Requirement >> Write out exactly the lines between the line containing "7. More parts follow." and the line containing "box(bm, ((x0 +", including both of those lines, and nothing more.

Source material >>
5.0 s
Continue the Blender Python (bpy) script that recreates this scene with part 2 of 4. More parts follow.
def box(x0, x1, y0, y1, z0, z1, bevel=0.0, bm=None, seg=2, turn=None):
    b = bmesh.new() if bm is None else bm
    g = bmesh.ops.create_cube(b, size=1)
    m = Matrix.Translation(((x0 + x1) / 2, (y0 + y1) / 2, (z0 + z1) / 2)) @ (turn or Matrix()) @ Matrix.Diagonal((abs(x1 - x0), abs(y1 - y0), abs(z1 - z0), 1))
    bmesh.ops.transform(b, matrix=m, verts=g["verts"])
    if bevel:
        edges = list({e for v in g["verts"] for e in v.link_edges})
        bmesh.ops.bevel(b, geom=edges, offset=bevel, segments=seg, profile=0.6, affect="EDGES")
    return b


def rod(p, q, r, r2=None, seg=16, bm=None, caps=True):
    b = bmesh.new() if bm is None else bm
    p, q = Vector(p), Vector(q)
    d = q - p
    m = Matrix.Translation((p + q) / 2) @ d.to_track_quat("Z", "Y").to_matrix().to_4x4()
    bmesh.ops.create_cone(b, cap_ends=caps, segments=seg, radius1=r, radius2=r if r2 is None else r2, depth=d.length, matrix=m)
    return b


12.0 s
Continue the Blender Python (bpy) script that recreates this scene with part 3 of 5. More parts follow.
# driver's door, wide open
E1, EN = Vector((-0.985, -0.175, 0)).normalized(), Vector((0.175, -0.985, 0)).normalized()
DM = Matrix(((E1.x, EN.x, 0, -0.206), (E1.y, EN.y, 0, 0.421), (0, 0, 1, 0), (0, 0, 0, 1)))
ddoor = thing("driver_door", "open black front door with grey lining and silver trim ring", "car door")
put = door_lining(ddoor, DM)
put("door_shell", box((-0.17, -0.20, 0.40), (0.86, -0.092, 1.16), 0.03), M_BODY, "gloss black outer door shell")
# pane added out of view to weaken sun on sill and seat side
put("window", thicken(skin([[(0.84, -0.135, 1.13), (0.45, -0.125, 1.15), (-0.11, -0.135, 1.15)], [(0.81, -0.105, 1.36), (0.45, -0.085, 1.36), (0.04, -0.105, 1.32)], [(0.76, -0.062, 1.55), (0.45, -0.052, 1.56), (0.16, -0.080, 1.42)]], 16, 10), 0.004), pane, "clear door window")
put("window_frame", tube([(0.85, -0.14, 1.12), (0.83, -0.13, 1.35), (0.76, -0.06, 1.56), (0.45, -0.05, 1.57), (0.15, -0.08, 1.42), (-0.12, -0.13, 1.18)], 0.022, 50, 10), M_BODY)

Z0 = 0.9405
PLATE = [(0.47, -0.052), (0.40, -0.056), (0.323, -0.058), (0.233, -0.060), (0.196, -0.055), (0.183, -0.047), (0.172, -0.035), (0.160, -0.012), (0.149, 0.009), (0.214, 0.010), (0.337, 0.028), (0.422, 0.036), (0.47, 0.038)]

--

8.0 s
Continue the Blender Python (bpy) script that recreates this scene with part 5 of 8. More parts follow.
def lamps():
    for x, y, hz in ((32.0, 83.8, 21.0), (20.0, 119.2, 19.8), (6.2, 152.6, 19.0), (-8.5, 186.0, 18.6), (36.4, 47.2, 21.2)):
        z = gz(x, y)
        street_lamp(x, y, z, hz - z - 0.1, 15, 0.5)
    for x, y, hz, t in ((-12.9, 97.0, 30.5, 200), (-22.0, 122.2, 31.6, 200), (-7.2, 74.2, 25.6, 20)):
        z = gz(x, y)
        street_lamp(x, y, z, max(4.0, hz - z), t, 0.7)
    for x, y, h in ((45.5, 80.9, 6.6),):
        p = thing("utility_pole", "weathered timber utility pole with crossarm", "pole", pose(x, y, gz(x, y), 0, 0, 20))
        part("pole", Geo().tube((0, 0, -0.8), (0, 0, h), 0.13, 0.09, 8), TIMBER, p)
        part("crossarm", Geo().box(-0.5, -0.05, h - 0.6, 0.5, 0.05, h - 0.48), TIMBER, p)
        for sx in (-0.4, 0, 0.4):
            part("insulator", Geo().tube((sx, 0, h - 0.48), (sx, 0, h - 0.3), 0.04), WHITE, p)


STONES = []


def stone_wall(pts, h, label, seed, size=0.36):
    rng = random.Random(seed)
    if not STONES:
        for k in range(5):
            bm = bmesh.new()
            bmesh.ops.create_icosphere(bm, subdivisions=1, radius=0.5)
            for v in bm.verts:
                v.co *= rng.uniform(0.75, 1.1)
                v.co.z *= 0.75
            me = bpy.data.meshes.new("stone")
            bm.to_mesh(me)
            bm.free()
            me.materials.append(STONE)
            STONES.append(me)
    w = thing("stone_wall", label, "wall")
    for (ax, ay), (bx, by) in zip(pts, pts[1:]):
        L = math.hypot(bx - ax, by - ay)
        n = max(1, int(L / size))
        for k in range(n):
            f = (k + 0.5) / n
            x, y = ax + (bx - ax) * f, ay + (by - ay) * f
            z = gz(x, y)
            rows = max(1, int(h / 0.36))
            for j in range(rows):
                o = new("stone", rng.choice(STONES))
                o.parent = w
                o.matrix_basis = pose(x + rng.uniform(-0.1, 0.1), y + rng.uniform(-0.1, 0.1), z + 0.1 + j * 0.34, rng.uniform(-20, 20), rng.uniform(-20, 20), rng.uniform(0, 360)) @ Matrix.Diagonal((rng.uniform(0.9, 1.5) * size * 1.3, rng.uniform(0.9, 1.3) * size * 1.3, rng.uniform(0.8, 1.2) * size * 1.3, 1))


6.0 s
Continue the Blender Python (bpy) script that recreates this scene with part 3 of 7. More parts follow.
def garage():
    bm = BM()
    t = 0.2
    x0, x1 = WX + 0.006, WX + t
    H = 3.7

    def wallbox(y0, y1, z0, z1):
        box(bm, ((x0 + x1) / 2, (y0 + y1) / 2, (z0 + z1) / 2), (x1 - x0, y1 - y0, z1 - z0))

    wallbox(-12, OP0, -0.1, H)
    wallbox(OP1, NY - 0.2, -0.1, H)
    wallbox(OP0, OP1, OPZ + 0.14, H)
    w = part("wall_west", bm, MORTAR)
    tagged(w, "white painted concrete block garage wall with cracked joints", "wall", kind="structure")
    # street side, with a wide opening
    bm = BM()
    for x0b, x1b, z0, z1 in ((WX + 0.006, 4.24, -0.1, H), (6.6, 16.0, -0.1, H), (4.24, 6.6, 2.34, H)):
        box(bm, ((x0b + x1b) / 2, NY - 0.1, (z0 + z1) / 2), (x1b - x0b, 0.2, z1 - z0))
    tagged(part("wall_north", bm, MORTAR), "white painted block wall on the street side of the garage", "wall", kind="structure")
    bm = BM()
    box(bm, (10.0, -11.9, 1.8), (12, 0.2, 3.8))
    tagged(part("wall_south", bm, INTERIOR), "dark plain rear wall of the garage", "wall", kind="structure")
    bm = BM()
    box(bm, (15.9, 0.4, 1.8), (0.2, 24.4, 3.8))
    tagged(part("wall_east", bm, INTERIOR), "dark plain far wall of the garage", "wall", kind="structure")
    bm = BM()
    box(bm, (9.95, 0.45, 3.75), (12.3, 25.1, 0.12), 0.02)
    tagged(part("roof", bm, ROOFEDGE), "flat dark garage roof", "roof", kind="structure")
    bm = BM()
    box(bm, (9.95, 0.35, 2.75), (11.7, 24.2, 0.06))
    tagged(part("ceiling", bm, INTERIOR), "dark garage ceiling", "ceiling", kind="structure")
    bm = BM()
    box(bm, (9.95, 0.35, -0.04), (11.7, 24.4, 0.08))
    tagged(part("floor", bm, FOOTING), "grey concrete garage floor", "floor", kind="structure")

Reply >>
Continue the Blender Python (bpy) script that recreates this scene with part 3 of 7. More parts follow.
def garage():
    bm = BM()
    t = 0.2
    x0, x1 = WX + 0.006, WX + t
    H = 3.7

    def wallbox(y0, y1, z0, z1):
        box(bm, ((x0 + x1) / 2, (y0 + y1) / 2, (z0 + z1) / 2), (x1 - x0, y1 - y0, z1 - z0))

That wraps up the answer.